Check every line for the word "Matrix" and give the number of lines where it occurs, nothing else.

▸ Material provided:

begin

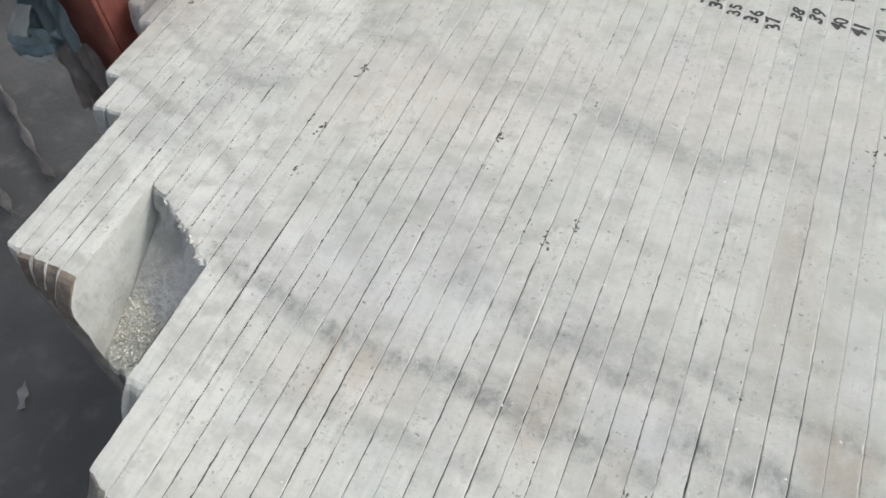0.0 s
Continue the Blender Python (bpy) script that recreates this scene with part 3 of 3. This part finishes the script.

end
begin

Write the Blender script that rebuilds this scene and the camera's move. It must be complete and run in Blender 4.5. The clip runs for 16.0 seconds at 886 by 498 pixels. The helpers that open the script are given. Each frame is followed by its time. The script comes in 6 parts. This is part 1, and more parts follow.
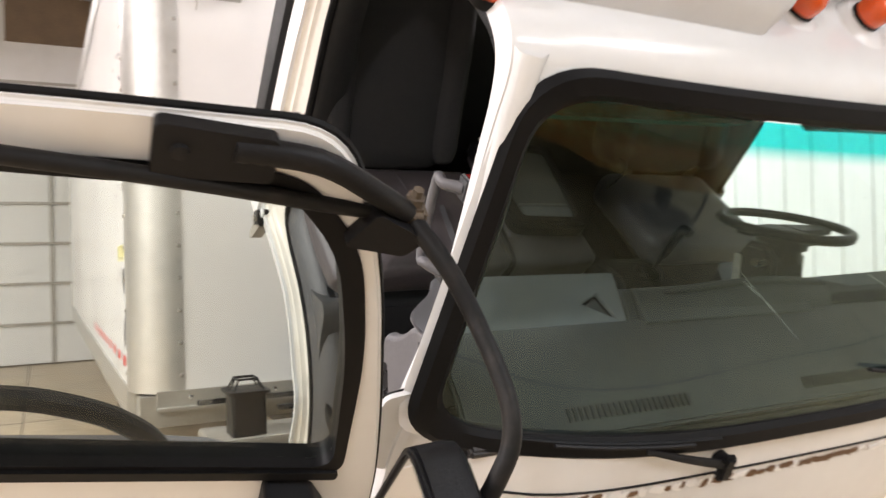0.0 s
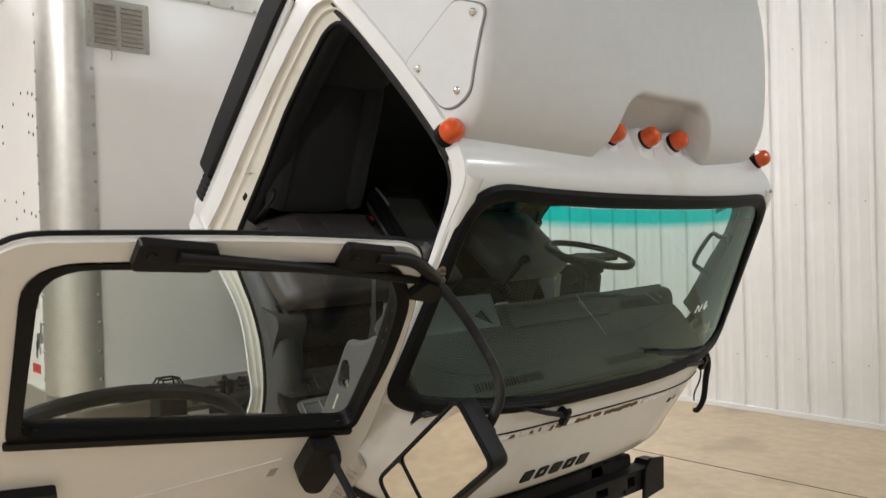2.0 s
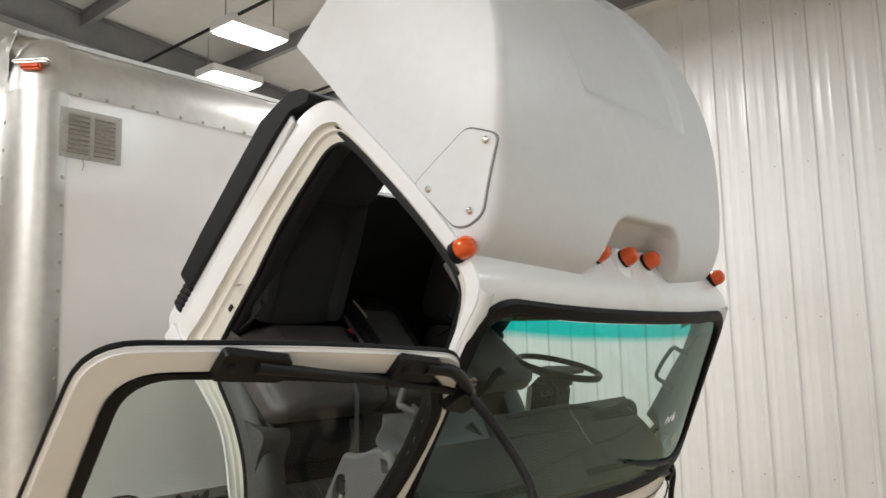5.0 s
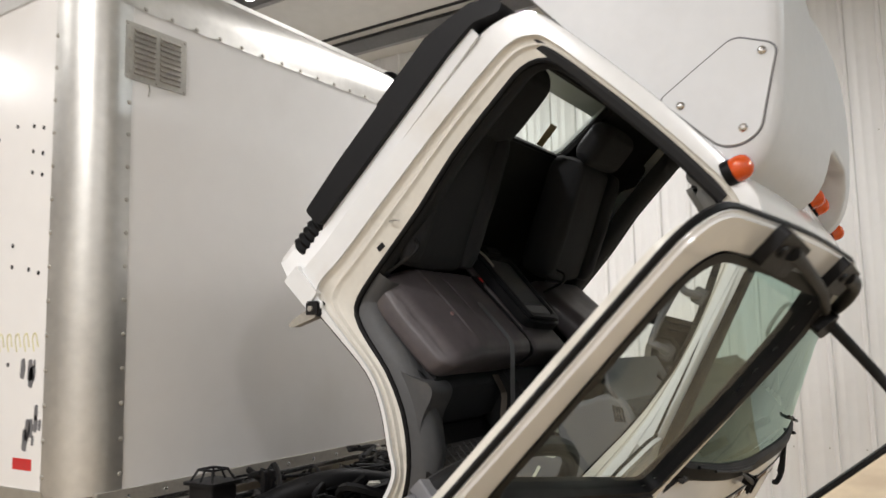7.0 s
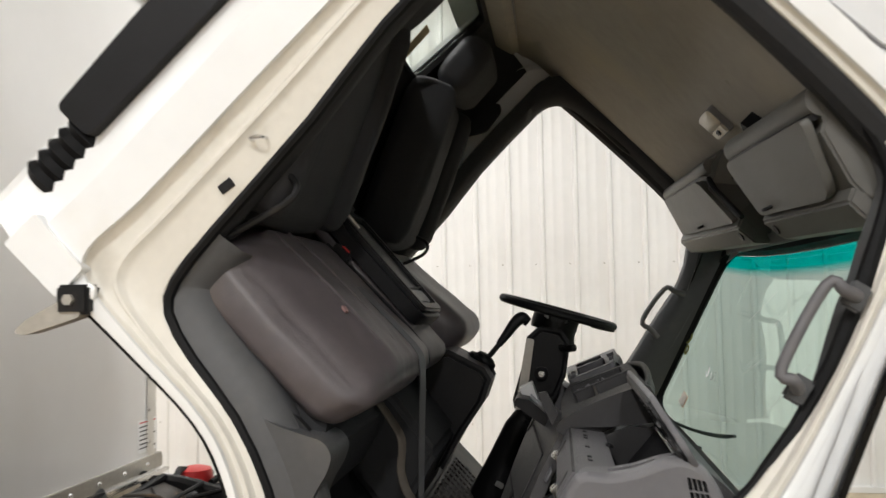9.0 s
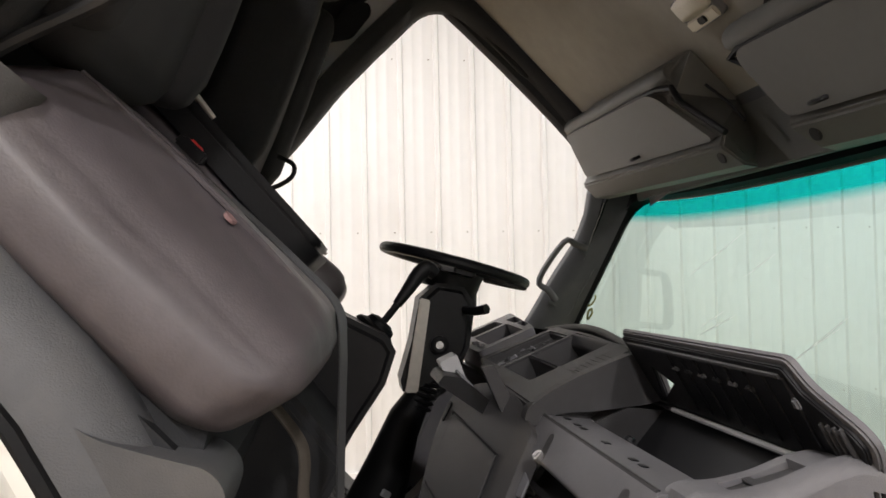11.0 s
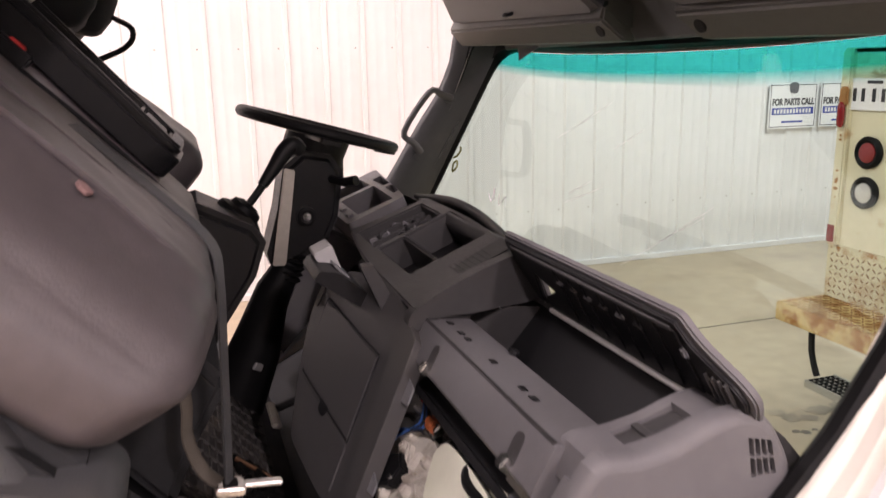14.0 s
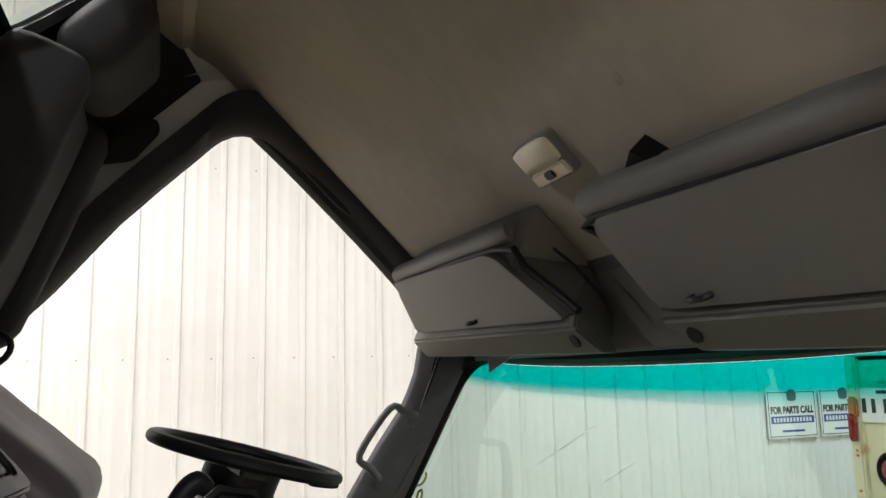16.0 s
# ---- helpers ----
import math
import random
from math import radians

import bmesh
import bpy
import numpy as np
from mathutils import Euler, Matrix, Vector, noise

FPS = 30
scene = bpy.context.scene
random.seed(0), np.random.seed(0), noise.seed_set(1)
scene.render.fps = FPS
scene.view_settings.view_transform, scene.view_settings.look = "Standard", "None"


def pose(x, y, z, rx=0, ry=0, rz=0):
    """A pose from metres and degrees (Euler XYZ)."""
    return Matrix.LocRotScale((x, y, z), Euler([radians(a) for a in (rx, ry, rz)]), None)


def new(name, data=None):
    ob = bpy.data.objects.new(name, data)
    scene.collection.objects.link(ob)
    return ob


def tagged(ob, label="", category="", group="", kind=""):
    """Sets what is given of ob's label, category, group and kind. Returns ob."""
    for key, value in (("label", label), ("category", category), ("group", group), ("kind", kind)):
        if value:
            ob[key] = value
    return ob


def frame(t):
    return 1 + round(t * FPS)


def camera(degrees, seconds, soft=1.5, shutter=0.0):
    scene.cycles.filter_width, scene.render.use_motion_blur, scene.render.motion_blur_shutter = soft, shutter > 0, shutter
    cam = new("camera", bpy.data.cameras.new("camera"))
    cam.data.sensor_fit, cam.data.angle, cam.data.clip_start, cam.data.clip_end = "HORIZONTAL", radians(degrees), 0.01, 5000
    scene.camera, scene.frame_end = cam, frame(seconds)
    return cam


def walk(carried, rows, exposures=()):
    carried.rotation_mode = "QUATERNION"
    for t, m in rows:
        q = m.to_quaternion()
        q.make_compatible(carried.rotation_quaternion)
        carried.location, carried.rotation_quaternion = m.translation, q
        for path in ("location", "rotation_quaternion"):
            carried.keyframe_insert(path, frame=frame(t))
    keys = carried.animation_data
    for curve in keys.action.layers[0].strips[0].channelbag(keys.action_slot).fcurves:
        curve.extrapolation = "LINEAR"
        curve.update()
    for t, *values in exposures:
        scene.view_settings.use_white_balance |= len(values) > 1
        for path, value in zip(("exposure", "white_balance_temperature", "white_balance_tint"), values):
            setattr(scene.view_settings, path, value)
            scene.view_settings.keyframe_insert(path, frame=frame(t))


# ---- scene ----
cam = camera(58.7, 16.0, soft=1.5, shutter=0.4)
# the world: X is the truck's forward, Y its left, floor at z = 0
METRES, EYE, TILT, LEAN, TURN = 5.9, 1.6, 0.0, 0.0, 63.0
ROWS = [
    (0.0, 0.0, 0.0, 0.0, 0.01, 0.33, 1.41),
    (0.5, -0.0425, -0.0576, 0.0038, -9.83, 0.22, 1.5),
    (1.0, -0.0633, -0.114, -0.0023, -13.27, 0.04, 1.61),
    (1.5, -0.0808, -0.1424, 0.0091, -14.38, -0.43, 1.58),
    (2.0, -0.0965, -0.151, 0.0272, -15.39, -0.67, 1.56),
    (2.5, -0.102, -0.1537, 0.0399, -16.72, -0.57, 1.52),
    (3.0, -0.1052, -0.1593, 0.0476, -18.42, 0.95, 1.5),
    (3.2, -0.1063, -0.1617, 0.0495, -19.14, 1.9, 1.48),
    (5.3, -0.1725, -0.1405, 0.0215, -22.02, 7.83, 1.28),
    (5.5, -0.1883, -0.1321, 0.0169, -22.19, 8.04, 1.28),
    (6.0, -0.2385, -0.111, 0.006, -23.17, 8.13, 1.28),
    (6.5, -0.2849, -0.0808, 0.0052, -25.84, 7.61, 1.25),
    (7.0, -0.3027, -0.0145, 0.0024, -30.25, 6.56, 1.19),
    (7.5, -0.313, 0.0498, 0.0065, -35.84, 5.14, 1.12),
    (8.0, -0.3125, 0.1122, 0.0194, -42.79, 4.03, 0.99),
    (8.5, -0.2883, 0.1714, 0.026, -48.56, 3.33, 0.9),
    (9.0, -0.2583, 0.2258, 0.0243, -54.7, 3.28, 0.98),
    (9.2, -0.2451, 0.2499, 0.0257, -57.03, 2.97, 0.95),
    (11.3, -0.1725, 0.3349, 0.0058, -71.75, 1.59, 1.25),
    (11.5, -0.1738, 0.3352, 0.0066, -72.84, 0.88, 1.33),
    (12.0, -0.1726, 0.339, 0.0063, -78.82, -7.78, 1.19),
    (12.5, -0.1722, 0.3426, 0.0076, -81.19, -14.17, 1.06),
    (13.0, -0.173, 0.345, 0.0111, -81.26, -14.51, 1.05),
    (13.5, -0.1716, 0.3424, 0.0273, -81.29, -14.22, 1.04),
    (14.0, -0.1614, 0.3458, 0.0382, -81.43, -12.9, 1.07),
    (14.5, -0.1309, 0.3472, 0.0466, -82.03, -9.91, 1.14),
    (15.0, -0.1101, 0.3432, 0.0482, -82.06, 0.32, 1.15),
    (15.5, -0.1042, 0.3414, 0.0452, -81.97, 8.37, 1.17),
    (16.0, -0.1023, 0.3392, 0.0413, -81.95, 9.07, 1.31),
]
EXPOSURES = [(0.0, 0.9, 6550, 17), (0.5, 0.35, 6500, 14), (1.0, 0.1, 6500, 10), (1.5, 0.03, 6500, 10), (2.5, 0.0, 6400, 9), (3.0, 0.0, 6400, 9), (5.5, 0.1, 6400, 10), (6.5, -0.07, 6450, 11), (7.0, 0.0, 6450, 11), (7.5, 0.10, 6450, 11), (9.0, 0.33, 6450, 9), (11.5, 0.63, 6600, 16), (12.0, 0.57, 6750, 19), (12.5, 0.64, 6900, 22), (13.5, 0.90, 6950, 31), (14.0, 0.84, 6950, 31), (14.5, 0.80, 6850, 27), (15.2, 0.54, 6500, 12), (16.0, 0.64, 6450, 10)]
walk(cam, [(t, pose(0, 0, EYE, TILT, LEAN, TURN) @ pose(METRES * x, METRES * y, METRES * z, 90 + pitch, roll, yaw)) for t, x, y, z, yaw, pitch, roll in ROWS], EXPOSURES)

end

▸ Exercise solution:
2